Tests the current value of the lock. The value put in val will be true if the lock is claimed and false of it is clear.

Scheduler Lock

The scheduler lock is the main protection for all kernel data structures. By default the kernel implements the scheduler lock itself using a spinlock. However, if spinlocks cannot be supported by the hardware, or there is a more efficient implementation available, the HAL may provide macros to implement the scheduler lock.

HAL_SMP_SCHEDLOCK_DATA_TYPE

A data type, possibly a structure, that contains any data items needed by the scheduler lock implementation. A variable of this type will be instantiated as a static member of the Cyg_Scheduler_SchedLock class and passed to all the following macros.

HAL_SMP_SCHEDLOCK_INIT( lock, data )

Initialize the scheduler lock. The lock argument is the scheduler lock counter and the data argument is a variable of HAL_SMP_SCHEDLOCK_DATA_TYPE type.

HAL_SMP_SCHEDLOCK_INC( lock, data )

Increment the scheduler lock.
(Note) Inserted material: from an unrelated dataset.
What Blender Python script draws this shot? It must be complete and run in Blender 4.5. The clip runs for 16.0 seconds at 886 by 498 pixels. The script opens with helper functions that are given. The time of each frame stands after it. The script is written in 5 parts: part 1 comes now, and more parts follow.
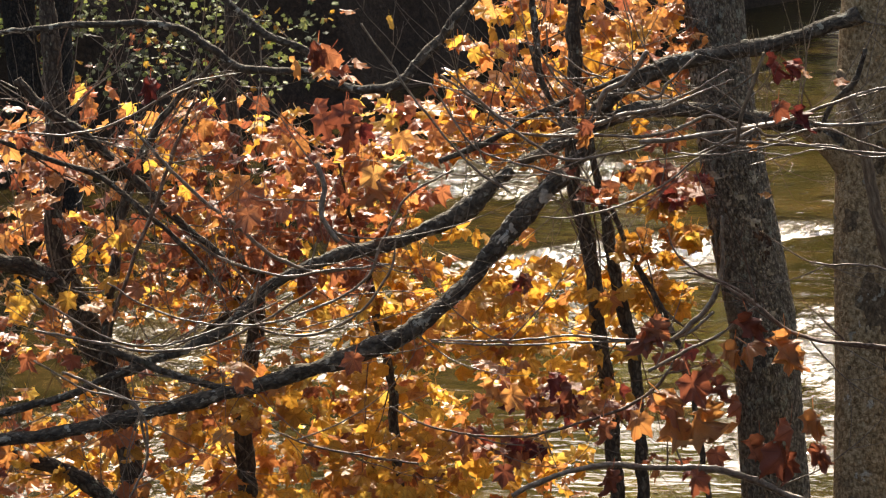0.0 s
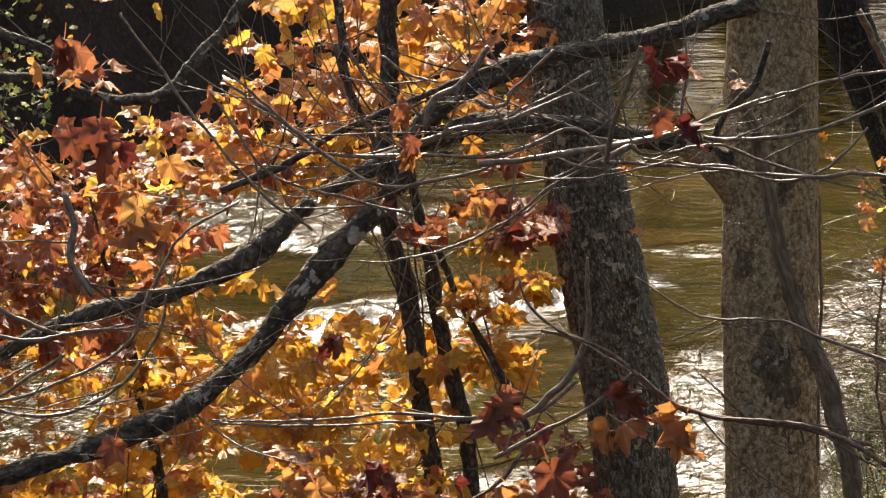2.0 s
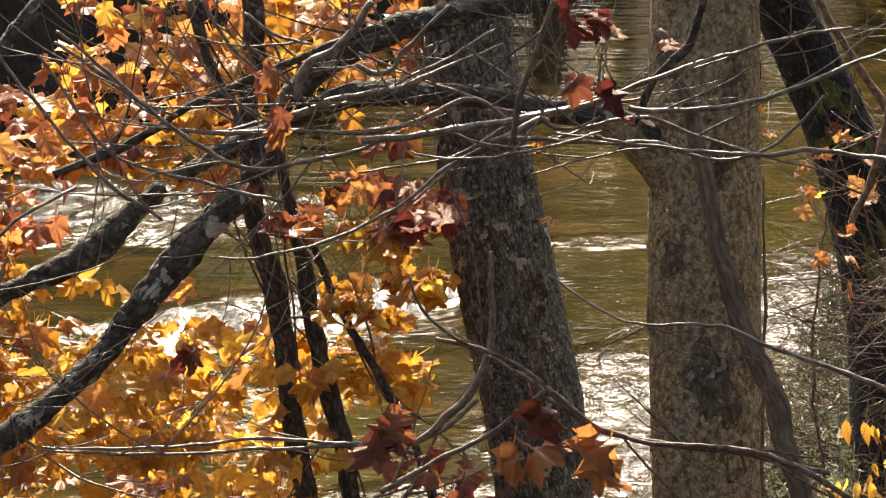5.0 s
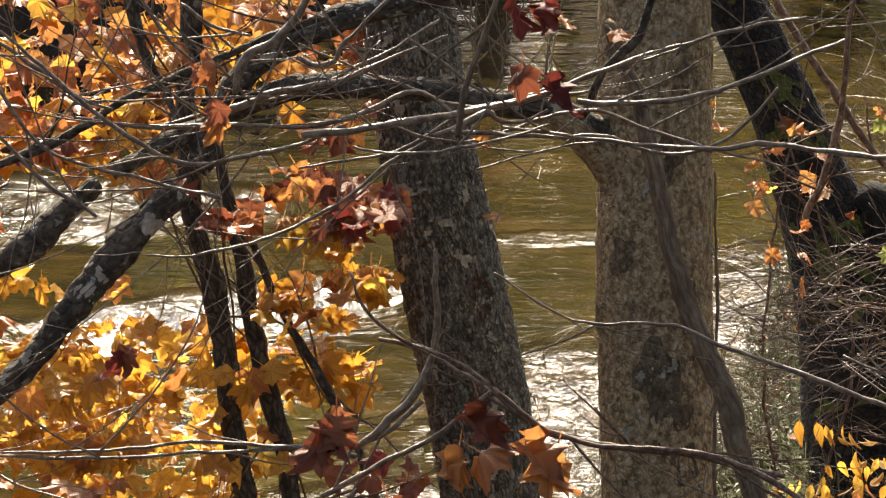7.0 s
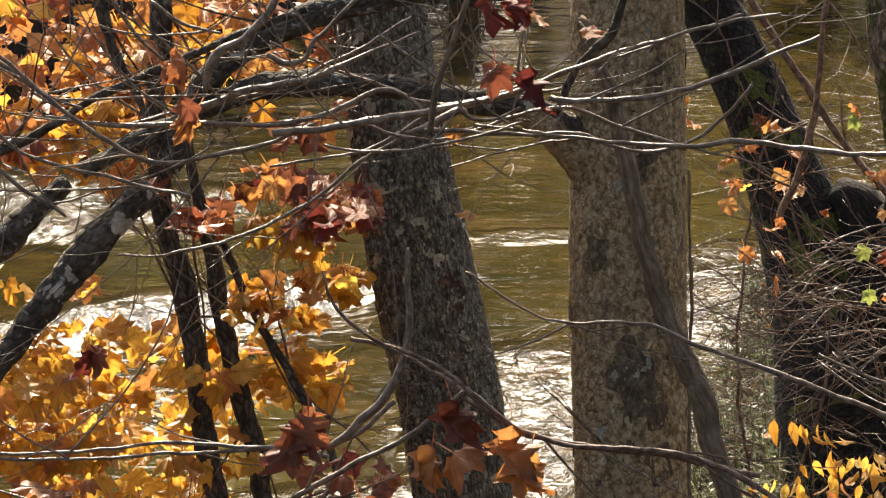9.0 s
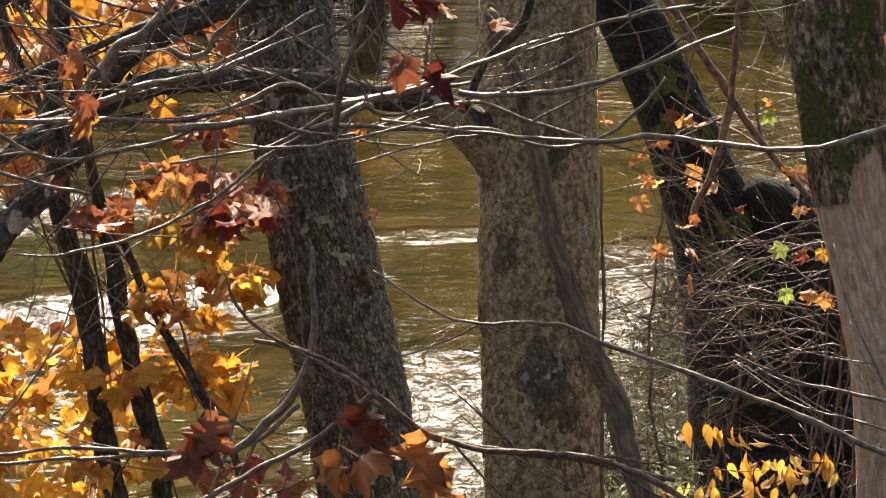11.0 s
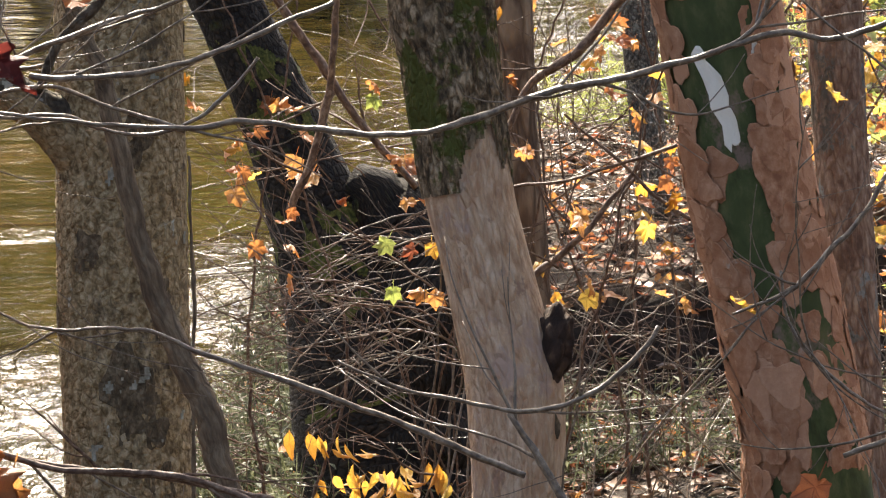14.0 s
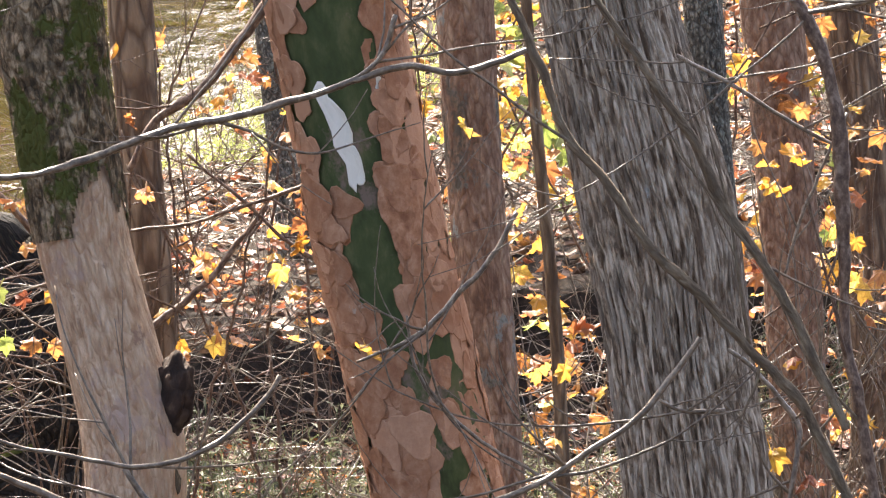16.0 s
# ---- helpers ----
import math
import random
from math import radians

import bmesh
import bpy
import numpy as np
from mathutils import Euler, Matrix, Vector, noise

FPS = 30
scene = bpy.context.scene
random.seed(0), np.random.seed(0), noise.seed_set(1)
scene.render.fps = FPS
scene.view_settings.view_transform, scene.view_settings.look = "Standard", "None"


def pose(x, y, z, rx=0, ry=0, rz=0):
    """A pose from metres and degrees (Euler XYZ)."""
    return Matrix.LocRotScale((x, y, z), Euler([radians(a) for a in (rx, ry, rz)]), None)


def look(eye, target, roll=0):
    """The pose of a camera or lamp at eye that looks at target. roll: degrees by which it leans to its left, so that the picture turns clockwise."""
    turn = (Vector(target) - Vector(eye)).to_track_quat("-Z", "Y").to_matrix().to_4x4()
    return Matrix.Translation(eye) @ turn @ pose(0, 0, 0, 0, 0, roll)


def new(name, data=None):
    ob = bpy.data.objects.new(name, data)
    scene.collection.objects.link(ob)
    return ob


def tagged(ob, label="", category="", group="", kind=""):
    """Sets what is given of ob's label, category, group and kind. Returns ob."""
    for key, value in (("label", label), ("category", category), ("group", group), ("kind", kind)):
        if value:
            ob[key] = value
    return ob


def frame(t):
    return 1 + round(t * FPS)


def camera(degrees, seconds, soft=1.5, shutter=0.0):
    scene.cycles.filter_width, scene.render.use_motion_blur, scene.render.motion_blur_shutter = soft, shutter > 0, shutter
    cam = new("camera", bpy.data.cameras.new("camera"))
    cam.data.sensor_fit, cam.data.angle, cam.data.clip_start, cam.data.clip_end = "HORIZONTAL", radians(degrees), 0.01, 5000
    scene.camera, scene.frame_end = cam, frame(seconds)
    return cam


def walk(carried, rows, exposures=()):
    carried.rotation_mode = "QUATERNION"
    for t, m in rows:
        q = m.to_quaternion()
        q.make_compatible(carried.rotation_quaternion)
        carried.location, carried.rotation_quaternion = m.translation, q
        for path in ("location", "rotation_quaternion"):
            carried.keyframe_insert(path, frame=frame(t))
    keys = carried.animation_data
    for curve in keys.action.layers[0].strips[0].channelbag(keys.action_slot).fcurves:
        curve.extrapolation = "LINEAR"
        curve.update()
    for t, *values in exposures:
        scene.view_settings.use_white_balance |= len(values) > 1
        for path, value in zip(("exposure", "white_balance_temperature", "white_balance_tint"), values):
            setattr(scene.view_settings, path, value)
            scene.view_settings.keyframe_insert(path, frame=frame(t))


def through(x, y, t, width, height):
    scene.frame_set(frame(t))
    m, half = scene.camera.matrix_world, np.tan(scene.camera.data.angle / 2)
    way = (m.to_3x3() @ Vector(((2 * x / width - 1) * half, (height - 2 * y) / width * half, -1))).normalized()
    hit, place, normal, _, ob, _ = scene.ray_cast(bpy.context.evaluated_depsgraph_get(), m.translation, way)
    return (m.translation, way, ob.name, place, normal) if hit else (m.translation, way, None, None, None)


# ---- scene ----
cam = camera(8.0, 16.0, soft=1.25)
# seconds, eye (x, y, z), turn to the left, tilt, lean to the left
ROWS = [
    (0.0, 1.214, -12.803, 10.617, 5.418, -11.503, 0.035),
    (0.5, 0.891, -9.282, 9.862, 5.481, -11.290, 0.003),
    (1.0, 0.644, -6.988, 9.378, 5.269, -11.111, -0.034),
    (1.5, 0.492, -6.169, 9.200, 4.562, -10.973, -0.054),
    (2.0, 0.277, -5.474, 9.055, 2.897, -10.890, 0.085),
    (2.5, 0.181, -4.711, 8.905, 2.197, -10.865, 0.034),
    (3.0, 0.168, -4.010, 8.771, 2.402, -10.875, 0.004),
    (3.5, 0.138, -3.349, 8.646, 2.352, -10.902, 0.042),
    (4.0, 0.100, -2.673, 8.516, 2.140, -10.924, 0.026),
    (4.5, 0.067, -2.016, 8.390, 1.901, -10.938, 0.096),
    (5.0, 0.039, -1.347, 8.261, 1.674, -10.952, 0.057),
    (7.5, 0.012, -0.687, 8.133, 1.041, -10.979, 0.056),
    (8.0, 0.010, -0.624, 8.121, 0.960, -10.983, 0.007),
    (10.5, 0.002, -0.278, 8.054, 0.389, -10.994, 0.032),
    (11.0, 0.000, -0.000, 8.000, 0.000, -11.000, 0.000),
    (11.5, 0.003, 0.317, 7.938, -0.550, -11.011, -0.030),
    (12.0, 0.016, 0.633, 7.877, -1.451, -11.014, 0.005),
    (12.5, 0.037, 0.925, 7.820, -2.267, -11.019, 0.023),
    (13.0, 0.053, 1.231, 7.760, -2.486, -11.023, 0.003),
    (13.5, 0.077, 1.517, 7.704, -2.899, -11.028, -0.007),
    (14.0, 0.115, 1.835, 7.642, -3.582, -11.027, -0.014),
    (14.5, 0.169, 2.154, 7.580, -4.493, -11.008, -0.021),
    (15.0, 0.225, 2.333, 7.546, -5.509, -10.952, -0.089),
    (15.5, 0.272, 2.503, 7.518, -6.210, -10.830, -0.126),
    (16.0, 0.312, 2.655, 7.496, -6.692, -10.670, -0.147),
]
walk(cam, [(t, pose(x, y, z, 0, 0, yaw) @ pose(0, 0, 0, 90 + tilt) @ pose(0, 0, 0, 0, 0, lean))
           for t, x, y, z, yaw, tilt, lean in ROWS],
     exposures=[(0.0, 1.38, 7250, 10), (1.5, 1.27, 7350, 10), (3.0, 1.45, 7400, 10), (8.0, 1.48, 7400, 10), (10.5, 1.48, 7400, 10), (12.0, 1.6, 7250, 10), (14.0, 1.88, 6950, 10), (16.0, 2.48, 6750, 12)])

# ---- light: a clear autumn day, the sun ahead over the river ----
SUN_AZ, SUN_EL = -9.0, 43.0
world = bpy.data.worlds.new("sky")
scene.world = world
world.use_nodes = True
wn = world.node_tree.nodes
sky = wn.new("ShaderNodeTexSky")
sky.sky_type, sky.sun_disc = "NISHITA", False
sky.air_density, sky.dust_density, sky.ozone_density = 0.7, 3.5, 0.4
sky.sun_elevation, sky.sun_rotation = radians(SUN_EL), radians(SUN_AZ)
world.node_tree.links.new(sky.outputs[0], wn["Background"].inputs[0])
wn["Background"].inputs[1].default_value = 0.13
sun = new("sun", bpy.data.lights.new("sun", "SUN"))
sun.data.energy, sun.data.angle, sun.data.color = 5.0, radians(0.6), (1.0, 0.94, 0.84)
sun_way = Vector((math.sin(radians(SUN_AZ)) * math.cos(radians(SUN_EL)),
                  math.cos(radians(SUN_AZ)) * math.cos(radians(SUN_EL)), math.sin(radians(SUN_EL))))
sun.matrix_world = look(sun_way * 60, (0, 0, 0))


# ---- materials ----
class Nodes:
    """A short way to write a node material."""

    def __init__(self, name):
        self.m = bpy.data.materials.new(name)
        self.m.use_nodes = True
        self.n, self.l = self.m.node_tree.nodes, self.m.node_tree.links
        self.b = self.n["Principled BSDF"]
        self.out = self.n["Material Output"]

    def add(self, kind, **inputs):
        node = self.n.new("ShaderNode" + kind)
        for key, value in inputs.items():
            self.set(node, key.replace("_", " "), value)
        return node

    def set(self, node, key, value):
        sock = node.inputs[int(key)] if key.isdigit() else node.inputs[key]
        if isinstance(value, bpy.types.NodeSocket):
            self.l.new(value, sock)
        else:
            sock.default_value = value

    def coords(self, scale=(1, 1, 1)):
        c = self.add("TexCoord")
        m = self.add("Mapping", Vector=c.outputs["Object"], Scale=scale)
        return m.outputs[0]

    def noise(self, vec, scale, detail=5.0, rough=0.55, warp=0.0):
        t = self.add("TexNoise", Vector=vec, Scale=scale, Detail=detail, Roughness=rough, Distortion=warp)
        return t.outputs["Fac"]

    def ramp(self, fac, stops):
        r = self.add("ValToRGB", Fac=fac)
        e = r.color_ramp.elements
        while len(e) < len(stops):
            e.new(0.5)
        for el, (p, c) in zip(e, stops):
            el.position = p
            el.color = (*c, 1) if len(c) == 3 else c
        return r.outputs["Color"]

    def mask(self, fac, lo, hi):
        r = self.add("MapRange", Value=fac)
        r.inputs["From Min"].default_value, r.inputs["From Max"].default_value = lo, hi
        return r.outputs[0]

    def mix(self, fac, a, b):
        x = self.add("Mix")
        x.data_type = "RGBA"
        for sock, v in ((x.inputs[0], fac), (x.inputs[6], a), (x.inputs[7], b)):
            if isinstance(v, bpy.types.NodeSocket):
                self.l.new(v, sock)
            else:
                sock.default_value = v if isinstance(v, float) else (*v, 1)
        return x.outputs[2]

    def math(self, op, a, b=0.0):
        x = self.add("Math")
        x.operation = op
        for sock, v in ((x.inputs[0], a), (x.inputs[1], b)):
            if isinstance(v, bpy.types.NodeSocket):
                self.l.new(v, sock)
            else:
                sock.default_value = v
        return x.outputs[0]

    def bump(self, height, strength, dist):
        b = self.add("Bump", Height=height, Strength=strength, Distance=dist)
        return b.outputs[0]

    def finish(self, color, rough, normal=None, spec=0.3):
        self.set(self.b, "Base Color", color)
        self.set(self.b, "Roughness", rough)
        self.b.inputs["Specular IOR Level"].default_value = spec
        if normal is not None:
            self.set(self.b, "Normal", normal)
        return self.m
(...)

The first increment of the lock from zero to one for any CPU may cause it to wait until the lock is zeroed by another CPU. Subsequent increments should be less expensive since this CPU already holds the lock.

HAL_SMP_SCHEDLOCK_ZERO( lock, data )

Zero the scheduler lock. This operation will also clear the lock so that other CPUs may claim it.

HAL_SMP_SCHEDLOCK_SET( lock, data, new )

Set the lock to a different value, in new. This is only called when the lock is already known to be owned by the current CPU. It is never called to zero the lock, or to increment it from zero.

Interrupt Routing

The routing of interrupts to different CPUs is supported by two new interfaces in hal_intr.h.

Once an interrupt has been routed to a new CPU, the existing vector masking and configuration operations should take account of the CPU routing. For example, if the operation is not invoked on the destination CPU itself, then the HAL may need to arrange to transfer the operation to the destination CPU for correct application.

HAL_INTERRUPT_SET_CPU( vector, cpu )

Route the interrupt for the given vector to the given cpu.

HAL_INTERRUPT_GET_CPU( vector, cpu )

Set cpu to the id of the CPU to which this vector is routed.